As for CDs themselves, when digital technology and compact disc recordings galvanized the classical music market in the mid-1980s (and innovations in the industry were historically driven by classical music audiophiles), they were touted as space-saving conveniences, much as MP3s are touted today. Still, the real selling point was the sound quality: free of surface noise and crackle, crystal clear, not subject to deterioration. But as CDs gained popularity, a backlash came from traditional audiophiles, who castigated the sampling of sound involved in the new technology.
Digital recording does indeed sample sound: little slices, called bits, are recorded at the stunning rate of 44,100 times per second. Defenders of the old analog technology used in stereo recordings said that the infinitesimal missing slices of music on CDs undermined the sound quality. Yes, the sound was clear and flawless, but it lacked warmth and richness, they said; it was cold in comparison with the best vinyl recordings played on top-quality stereo systems.
That debate has never been settled, though even holdouts for analog technology have to concede that the quality of digital recording has vastly improved over the years.
The MP3 samples sound as well, but at a significantly reduced rate. The technology is complicated, and I don’t pretend to understand it. The term MP3, as Mr. Katz explains in his book, was taken from Motion Picture Experts Group 1, Level 3, “a name that reveals little about its current use.” The technology was developed to make it possible to compress huge amounts of video and audio data into manageable files that could be zipped through e-mail messages around the world.
Engineers argue that a sound recording has large amounts of irrelevant data; a cymbal crash in a symphonic work, for example, will temporarily obscure the sound of other instruments. So why not remove some of the covered sounds, which could not be heard anyway, to compress the file into a transferable format?
Not until peer-to-peer, or P2P, networking was developed in the 1990s, championed by Napster, did the potential of file sharing and the applicability of the MP3 as a portable sound system for music become apparent. Mr. Katz invokes a charming metaphor to explain the concept of peer-to-peer transferring, as opposed to the traditional method of client-server downloading, in which information flows from a central source to individual users.
“If a public library is analogous to a client-server model,” he writes, “P2P is more like the arrangement my wife, her mother and her aunt have to circulate their collection of mystery novels among one another.”
In any event, these breakthroughs gave us the MP3 and, later, Apple’s iPod. But neither manufacturers nor ardent users of these devices made exaggerated claims for the high quality of their sound. Convenience was the appeal, and the sound was, well, good enough.

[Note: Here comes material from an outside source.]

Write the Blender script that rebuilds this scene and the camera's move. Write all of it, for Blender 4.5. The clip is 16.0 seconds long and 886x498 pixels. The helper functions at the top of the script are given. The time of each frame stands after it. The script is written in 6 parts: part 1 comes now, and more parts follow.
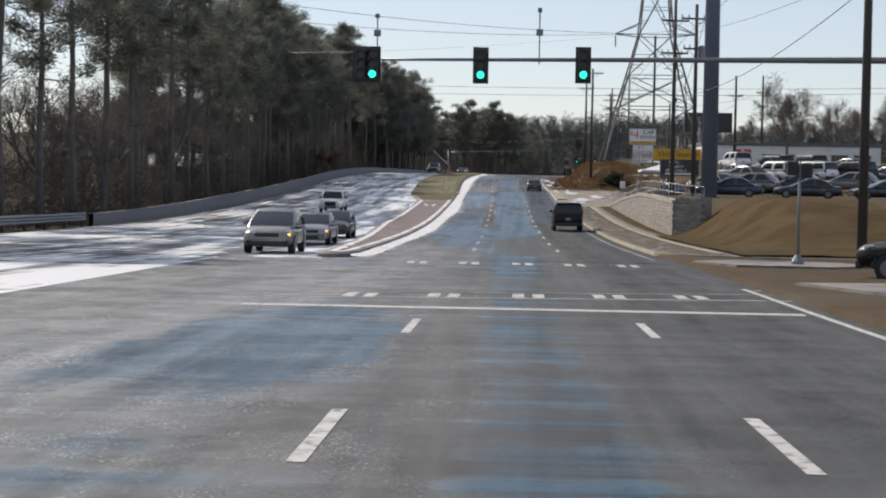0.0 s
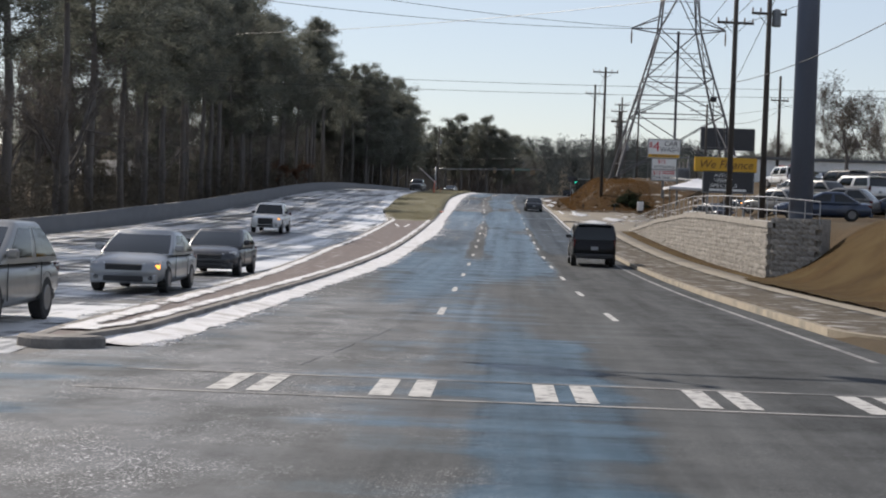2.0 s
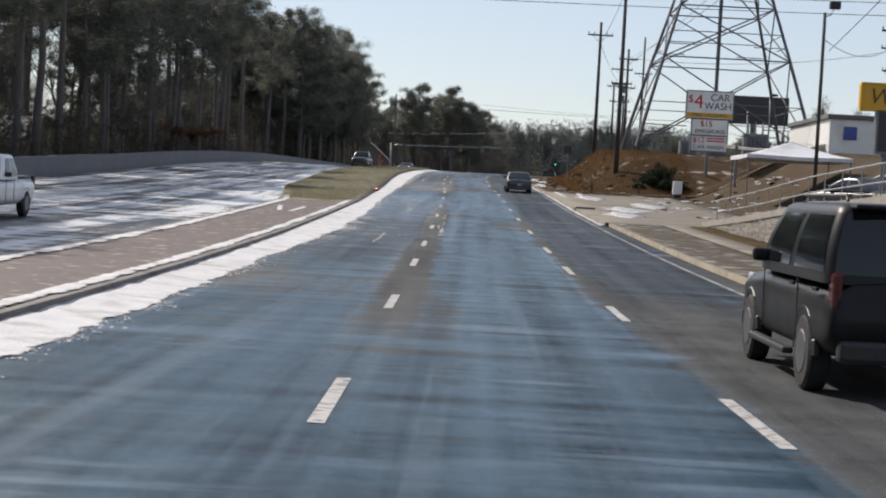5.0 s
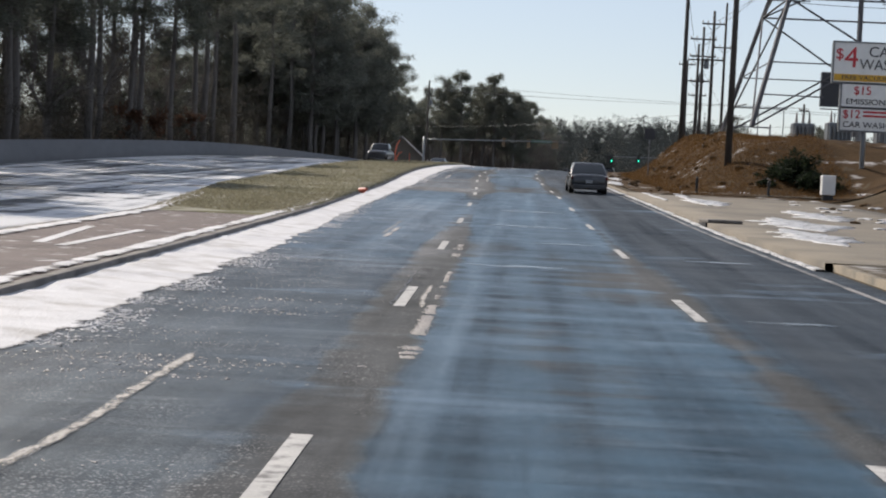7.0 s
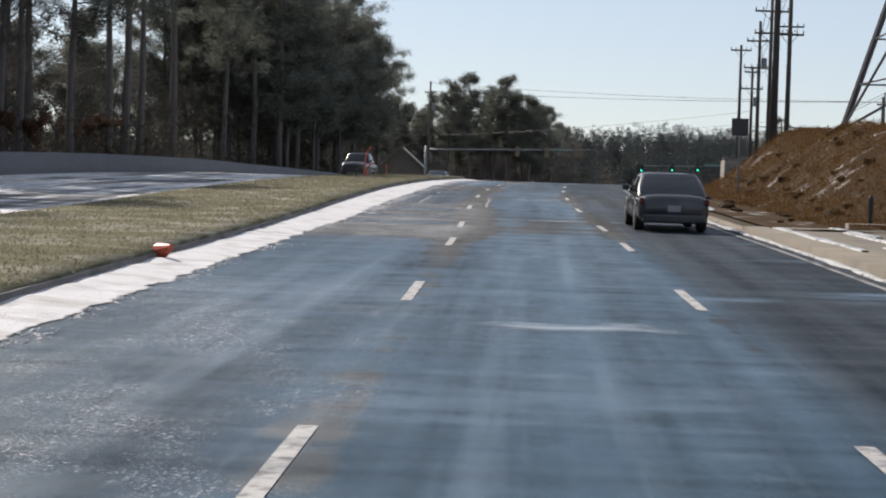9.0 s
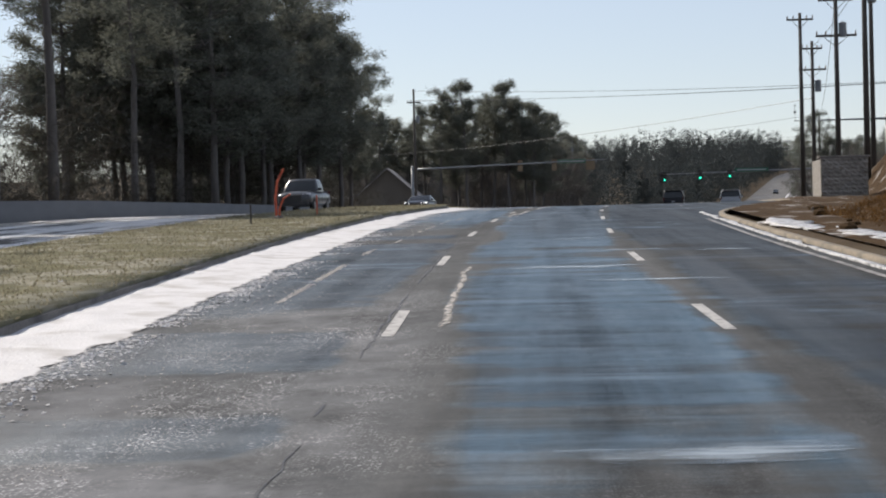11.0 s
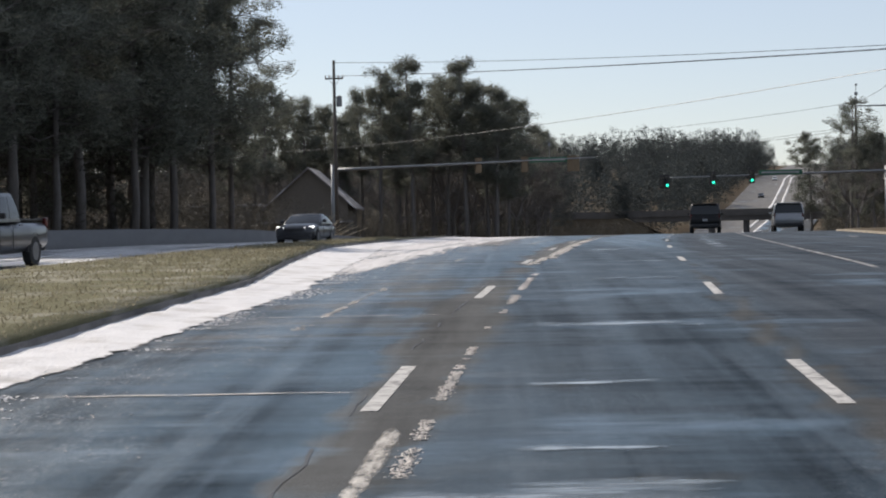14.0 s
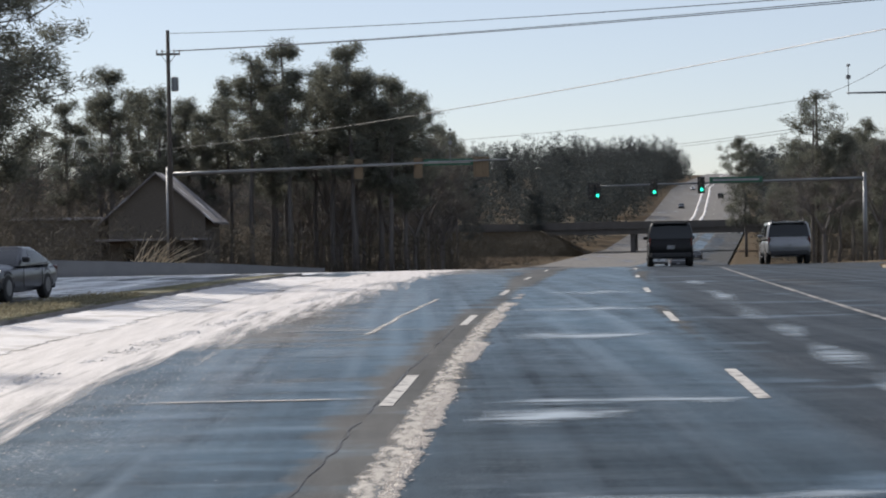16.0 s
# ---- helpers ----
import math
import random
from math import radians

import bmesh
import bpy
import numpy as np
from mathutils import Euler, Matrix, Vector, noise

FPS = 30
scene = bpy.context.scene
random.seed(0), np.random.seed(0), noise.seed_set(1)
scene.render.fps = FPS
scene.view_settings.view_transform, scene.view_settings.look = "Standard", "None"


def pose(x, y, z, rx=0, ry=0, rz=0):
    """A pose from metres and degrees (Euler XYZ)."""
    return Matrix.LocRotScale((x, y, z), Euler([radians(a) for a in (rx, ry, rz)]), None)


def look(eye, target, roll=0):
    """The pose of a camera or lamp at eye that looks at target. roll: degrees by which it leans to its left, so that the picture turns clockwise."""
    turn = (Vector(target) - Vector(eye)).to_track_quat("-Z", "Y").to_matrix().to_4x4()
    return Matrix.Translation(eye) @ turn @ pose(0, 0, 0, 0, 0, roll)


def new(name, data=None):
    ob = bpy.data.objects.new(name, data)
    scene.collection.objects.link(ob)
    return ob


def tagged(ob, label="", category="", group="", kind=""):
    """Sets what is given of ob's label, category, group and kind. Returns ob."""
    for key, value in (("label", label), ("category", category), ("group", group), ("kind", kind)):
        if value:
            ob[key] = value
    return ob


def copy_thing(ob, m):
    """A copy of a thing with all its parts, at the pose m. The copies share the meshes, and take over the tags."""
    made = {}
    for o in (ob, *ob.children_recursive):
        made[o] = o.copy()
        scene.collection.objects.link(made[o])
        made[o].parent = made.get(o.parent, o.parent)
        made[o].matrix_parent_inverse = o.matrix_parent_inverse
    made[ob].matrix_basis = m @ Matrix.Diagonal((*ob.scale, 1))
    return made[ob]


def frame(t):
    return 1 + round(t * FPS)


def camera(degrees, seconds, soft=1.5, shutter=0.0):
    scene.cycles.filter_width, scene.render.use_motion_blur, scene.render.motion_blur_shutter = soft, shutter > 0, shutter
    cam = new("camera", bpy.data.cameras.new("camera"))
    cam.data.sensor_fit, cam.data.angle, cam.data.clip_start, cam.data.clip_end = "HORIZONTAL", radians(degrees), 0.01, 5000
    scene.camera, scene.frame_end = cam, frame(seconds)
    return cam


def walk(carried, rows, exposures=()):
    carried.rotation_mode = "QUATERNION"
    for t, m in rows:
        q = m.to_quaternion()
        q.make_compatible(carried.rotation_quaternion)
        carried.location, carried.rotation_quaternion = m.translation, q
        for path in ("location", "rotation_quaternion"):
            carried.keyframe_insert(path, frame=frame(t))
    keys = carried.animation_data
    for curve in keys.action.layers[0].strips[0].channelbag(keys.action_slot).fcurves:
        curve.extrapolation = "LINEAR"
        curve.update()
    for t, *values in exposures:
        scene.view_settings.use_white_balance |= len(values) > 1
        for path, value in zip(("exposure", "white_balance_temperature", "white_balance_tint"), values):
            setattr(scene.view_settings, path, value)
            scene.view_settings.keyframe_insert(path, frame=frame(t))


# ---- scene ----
cam = camera(30.33, 16.0, 2.0)
# seconds, place of the eye, yaw, pitch, roll
PATH = [
    (0.0, 0.000, 0.000, 1.756, 2.575, -2.222, -0.976),
    (0.5, -0.124, 8.976, 1.604, 2.229, -1.908, -1.884),
    (1.0, -0.234, 18.037, 1.471, 2.468, -1.544, -2.083),
    (1.5, -0.347, 27.007, 1.330, 2.472, -1.397, -2.142),
    (2.0, -0.447, 35.697, 1.201, 2.278, -1.409, -1.998),
    (2.5, -0.548, 44.539, 1.101, 1.222, -1.754, -1.925),
    (3.0, -0.655, 53.770, 1.001, 1.149, -1.576, -2.303),
    (3.5, -0.742, 63.423, 0.862, 0.516, -1.171, -0.905),
    (4.0, -0.836, 73.273, 0.720, 0.348, -1.377, -1.899),
    (4.5, -0.899, 83.314, 0.636, 0.697, -1.627, -2.684),
    (5.0, -0.949, 93.272, 0.582, 1.048, -1.785, -3.086),
    (5.5, -0.986, 103.150, 0.566, 1.407, -1.867, -3.201),
    (6.0, -1.012, 112.952, 0.594, 1.783, -1.894, -3.127),
    (6.5, -1.026, 122.682, 0.674, 2.181, -1.882, -2.958),
    (7.0, -1.029, 132.344, 0.807, 2.609, -1.850, -2.791),
    (7.5, -1.021, 141.945, 0.992, 3.074, -1.817, -2.722),
    (8.0, -1.045, 151.367, 1.206, 3.096, -1.927, -2.774),
    (8.5, -1.094, 160.045, 1.421, 3.140, -1.753, -2.551),
    (9.0, -1.165, 168.782, 1.648, 3.189, -1.410, -1.770),
    (9.5, -1.255, 177.560, 1.901, 3.239, -1.015, -0.706),
    (10.0, -1.364, 186.375, 2.182, 3.289, -0.687, 0.368),
    (10.5, -1.492, 195.234, 2.486, 3.335, -0.547, 1.179),
    (11.0, -1.638, 204.152, 2.797, 3.376, -0.711, 1.454),
    (11.5, -1.801, 213.147, 3.100, 3.407, -1.301, 0.920),
    (12.0, -1.924, 222.126, 3.438, 3.301, -1.846, 0.847),
    (12.5, -1.989, 230.984, 3.802, 3.325, -1.765, -1.052),
    (13.0, -1.993, 239.668, 4.140, 3.132, -1.170, 0.033),
    (13.5, -1.905, 248.176, 4.426, 2.845, -0.812, 0.338),
    (14.0, -1.731, 256.504, 4.716, 2.092, -0.756, 1.179),
    (14.5, -1.499, 264.876, 4.988, 1.640, -0.487, 1.133),
    (15.0, -1.125, 273.264, 5.230, 0.092, -0.299, 0.651),
    (15.5, -0.612, 281.742, 5.422, -0.295, -0.162, 0.486),
    (16.0, -0.022, 290.202, 5.583, -1.014, -0.509, 1.079),
]
walk(cam, [(t, pose(x, y, z, 90 + p, r, w)) for t, x, y, z, w, p, r in PATH], exposures=[(0.0, 0.4, 6750.0, 12.5), (16.0, 0.4, 6750.0, 12.5)])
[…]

One thing is certain: The users who are delighted by these handy new devices are not audiophiles in the old sense. Mr. Katz acknowledges that he is no audiophile. His stereo system is hardly fancy; the headphones he bought in 1988 still serve him well.
On the other hand, he explained, he could not imagine teaching without an MP3. This semester he is offering an introductory course in rock and a seminar titled “The Art and Culture of the Hip-Hop D.J.” It would be impossible to assemble all the CDs he would need for those classes. But with his MP3 and his laptop, he has every recording he needs right at his fingertips. If a student asks about the Rolling Stones, he can immediately call up any of 60 songs. And students never complain about sound quality.
Meanwhile, in the November issue of the British magazine Gramophone, a widely read journal devoted to reviews of classical recordings and DVDs, only a few back pages out of 138 are given to short reports on sound equipment. One article, “Choosing Desktop Speakers,” offers advice on how to “dock your iPod on a speaker system.”
The target consumers are not audiophiles.